-When (and how) did site-locals become the main obstacle standing in the
way of solving the routing/identifier problem?
-When (and how) did all the other reasons that have been advanced to stymie
any work on the routing/identifier problem evaporate?
<rant>
From my point of view, as an apps person, people stopped looking at these alternatives when they found out they can force applications to have clue about routing topologies, force applications to use this clue to do clever source address selections, and more people started thinking Site Local was not only a solution to this, but also the magic pixie-dust which solves other problems as well.
</rant>
The problem I see is that we have the classical hammer problem here. You have a hammer, or manage to define something which looks like a hammer, and feels like a hammer, and then you look for nails.
This is something we see in many areas of the IETF, including Applications Area where I was Area Director for 5 years until March this year (so I am not blaming other Areas for these things).
Maybe it is because Internet technologies are so difficult to understand nowadays one only look at a solution within the space one work in, and then ignore (more or less) the cost in other areas?
Take the multiple addresses for example, which applications people hate.
The way an application do it's work is like the following:
- Take a hostname
- Call gethostbyname (and get a struct back with (at least) one IP address)

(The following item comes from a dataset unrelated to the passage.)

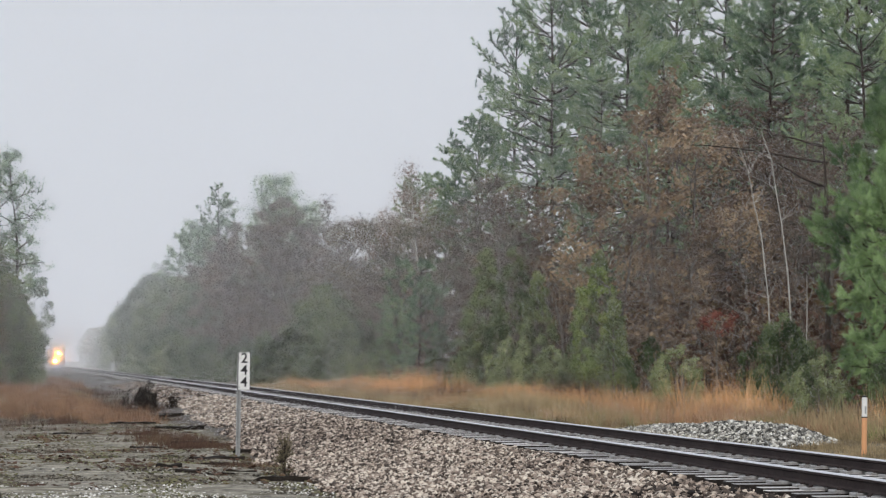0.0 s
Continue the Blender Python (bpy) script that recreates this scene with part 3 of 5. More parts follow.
# ---- woods on the far side of the track ----
PINES = [pine_meshes(k, 24, bare, reach, whorls, 0.30, M["needle"], thick=0.2, each=11, wide=0.036, dense=1.7, brush=4, spread=0.5, inner=0.3, fine=False) for k, bare, reach, whorls in ((21, 0.36, 4.6, 32), (22, 0.45, 4.0, 28), (23, 0.3, 5.0, 34))]
AIRY = [pine_meshes(k, 24, bare, reach, whorls, 0.30, M["needle"], thick=0.18, each=11, wide=0.034, dense=1.0, brush=4, spread=0.5, inner=0.4) for k, bare, reach, whorls in ((28, 0.25, 4.6, 30), (29, 0.3, 4.2, 27))]
grove("pine_tree", AIRY, 24, [(31, 137.9, 25), (33, 160, 26), (30, 122, 17), (37, 104, 22.8), (32.5, 150, 20)], "tall loblolly pine with an airy crown of needle tufts", "pine tree", "pines beside the track", 21)
grove("pine_tree", PINES, 24, [(35, 146, 28.6), (37, 135, 27.7), (38, 128, 26.5), (39, 118, 25.6), (38, 99.5, 21.3), (33, 104, 18.6), (33, 126, 22.6), (31, 112, 17), (33, 90, 17.5)],
      "tall loblolly pine with a ragged dark green crown", "pine tree", "pines beside the track", 1)
grove("pine_tree", PINES, 24, [(29, 150.4, 17.1), (31, 168, 16.6), (30, 178, 15.5)], "pine in the mist with a ragged crown", "pine tree", "pines beside the track", 2)
ROUND = [broadleaf_meshes(25, 22, 4.6, 12000, 0.135, M["needle"], M["bark"], 0.35, 17, up=0.9, clump=0.42, fine=False), broadleaf_meshes(26, 22, 3.2, 9000, 0.13, M["needle"], M["bark"], 0.4, 21, up=0.5, clump=0.26, fine=False)]
grove("pine_tree", ROUND, 22, [(27, 253, 23.6), (25, 306, 24.4), (27.3, 244, 19.5), (24, 349, 22.3), (26.5, 268, 21.0), (23, 390, 19.8), (24.5, 328, 22.6)],
      "pine in the mist with a round tufted crown", "pine tree", "pines beside the track", 2, 0.95)
grove("pine_tree", AIRY[1:], 24, [(24.1, 292, 23.0), (22.6, 330, 20.5)], "pine in the mist with upswept needle tufts", "pine tree", "pines beside the track", 33, 0.9)
OLIVE = [broadleaf_meshes(63, 14, 3.4, 6000, 0.105, M["olive_leaf"], M["grey_bark"], 0.12, 15, up=1.0, clump=0.25)]
grove("broadleaf_tree", OLIVE, 14, [(23.5, 240, 9.5), (23, 222, 8.0), (24, 255, 10.5), (27, 228, 16.6), (27, 212, 15.0), (28, 198, 14.0), (27.5, 178, 13.6), (25, 190, 10.5), (25.5, 165, 10.8), (26, 150, 11.5), (25, 205, 10.2)], "thin tree with sparse grey-olive leaves in the mist", "tree", "autumn trees at the edge of the woods", 31, 1.1)
YOUNG = [pine_meshes(k, 8, 0.08, reach, 26, 0.27, M["young_needle"], thick=0.10, each=15, wide=0.014, dense=2.4, inner=0.2, brush=6, spread=0.38) for k, reach in ((31, 2.5), (32, 2.2))]
grove("young_pine", YOUNG, 8, [(22.2, 57.9, 7.1), (23.4, 56.8, 7.6), (26.3, 70.2, 9.6)], "bushy young pine with long fresh green needles", "pine tree", "young pines at the edge of the woods", 3, 0.78)
DARK_YOUNG = [pine_meshes(33, 8, 0.15, 2.0, 18, 0.28, M["needle"], thick=0.10, each=11, wide=0.035, dense=1.2)]
grove("young_pine", DARK_YOUNG, 8, [(22, 132.4, 7.0), (23, 146, 7.6), (22, 139, 5.2)], "slender young pine with dark needles", "pine tree", "young pines at the edge of the woods", 4)

OAKS = [broadleaf_meshes(41, 14, 4.4, 6000, 0.17, M["russet"], M["grey_bark"], 0.15, 15, clump=0.2, up=0.9), broadleaf_meshes(42, 14, 4.8, 6000, 0.17, M["russet"], M["grey_bark"], 0.12, 15, clump=0.2, up=0.9)]
grove("oak_tree", OAKS, 14, [(27, 101, 14.5), (28, 96, 12.3), (26, 104, 10.6), (27, 88, 8.4), (25.5, 91, 7.5)], "oak with withered russet and ochre leaves", "tree", "autumn trees at the edge of the woods", 5)
THICK = [bushy_meshes(54, 14, 4.0, 16000, 0.15, M["brown"], M["grey_bark"], 0.06, 80, 0.85, stray=0.35), bushy_meshes(55, 14, 3.8, 16000, 0.15, M["brown"], M["grey_bark"], 0.06, 74, 0.9, stray=0.35)]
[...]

- Ask the IP strack to connect to whatever is described by that struct
That's pretty simple, isnt't it?
Further, another general rule for applications is:
If A uses address a(B) to contact B, C should also use a(B), because so many applications work in a scenario where A send to C not "B", but a(B), i.e. the address.
So, for applications to work, one need to only use global addresses all the time. Or, one can patch in local addressing by using things similar to split-DNS, which really is not a fun thing, because one get a view of the world which is different depending on where you are looking from. I.e. context dependent.
Note that I only talk about addressing in the above. Not routing.
So, yes, it would be very natural to talk much more about differentiating between routing and addressing.
Maybe one doesn't talk about it because for example apps and internet people don't talk so much with each other?